• _Exercise_
Repeat the listing that follows, character for character, minus the pictures.

-- begin Supplied material --

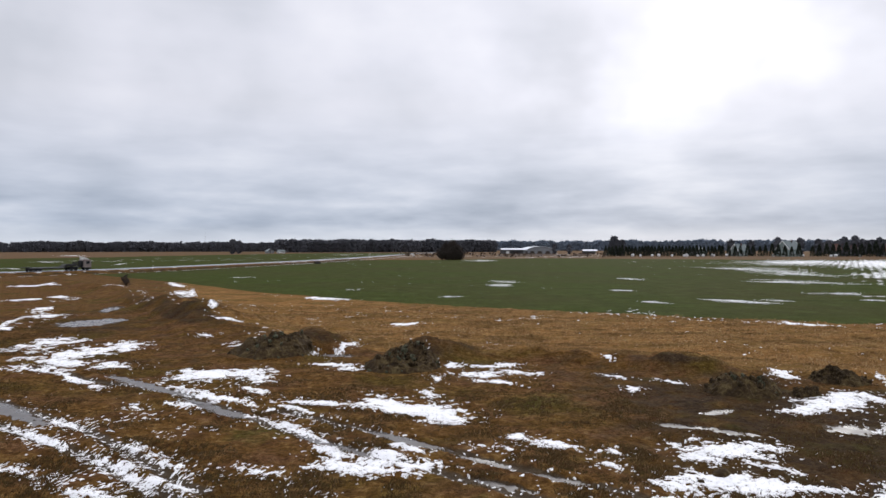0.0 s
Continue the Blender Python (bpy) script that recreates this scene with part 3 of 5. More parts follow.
def snow_sheet(group, step, seed, thick=0.03, wave=1.0, stripes=None, streak=1.0, grass=0.0, least=1):
    """A thin sheet of snow that rises out of the ground inside its ragged outline."""
    x0 = min(e[0] - max(e[2], e[3]) * 1.25 for e in group)
    x1 = max(e[0] + max(e[2], e[3]) * 1.25 for e in group)
    y0 = min(e[1] - max(e[2], e[3]) * 1.25 for e in group)
    y1 = max(e[1] + max(e[2], e[3]) * 1.25 for e in group)
    step = max(step, math.sqrt((x1 - x0) * (y1 - y0) / 90000))
    gx, gy = np.arange(x0, x1, step), np.arange(y0, y1, step)
    X, Y = np.meshgrid(gx, gy, indexing="ij")
    x, y = X.ravel(), Y.ravel()
    f = ellipses(x, y, group, 1.0, seed, wave, streak)
    if stripes:
        ang, gap, amount = stripes
        u = x * math.cos(radians(ang)) + y * math.sin(radians(ang))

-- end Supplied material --

• _Correct answer_
0.0 s
Continue the Blender Python (bpy) script that recreates this scene with part 3 of 5. More parts follow.
def snow_sheet(group, step, seed, thick=0.03, wave=1.0, stripes=None, streak=1.0, grass=0.0, least=1):
    """A thin sheet of snow that rises out of the ground inside its ragged outline."""
    x0 = min(e[0] - max(e[2], e[3]) * 1.25 for e in group)
    x1 = max(e[0] + max(e[2], e[3]) * 1.25 for e in group)
    y0 = min(e[1] - max(e[2], e[3]) * 1.25 for e in group)
    y1 = max(e[1] + max(e[2], e[3]) * 1.25 for e in group)
    step = max(step, math.sqrt((x1 - x0) * (y1 - y0) / 90000))
    gx, gy = np.arange(x0, x1, step), np.arange(y0, y1, step)
    X, Y = np.meshgrid(gx, gy, indexing="ij")
    x, y = X.ravel(), Y.ravel()
    f = ellipses(x, y, group, 1.0, seed, wave, streak)
    if stripes:
        ang, gap, amount = stripes
        u = x * math.cos(radians(ang)) + y * math.sin(radians(ang))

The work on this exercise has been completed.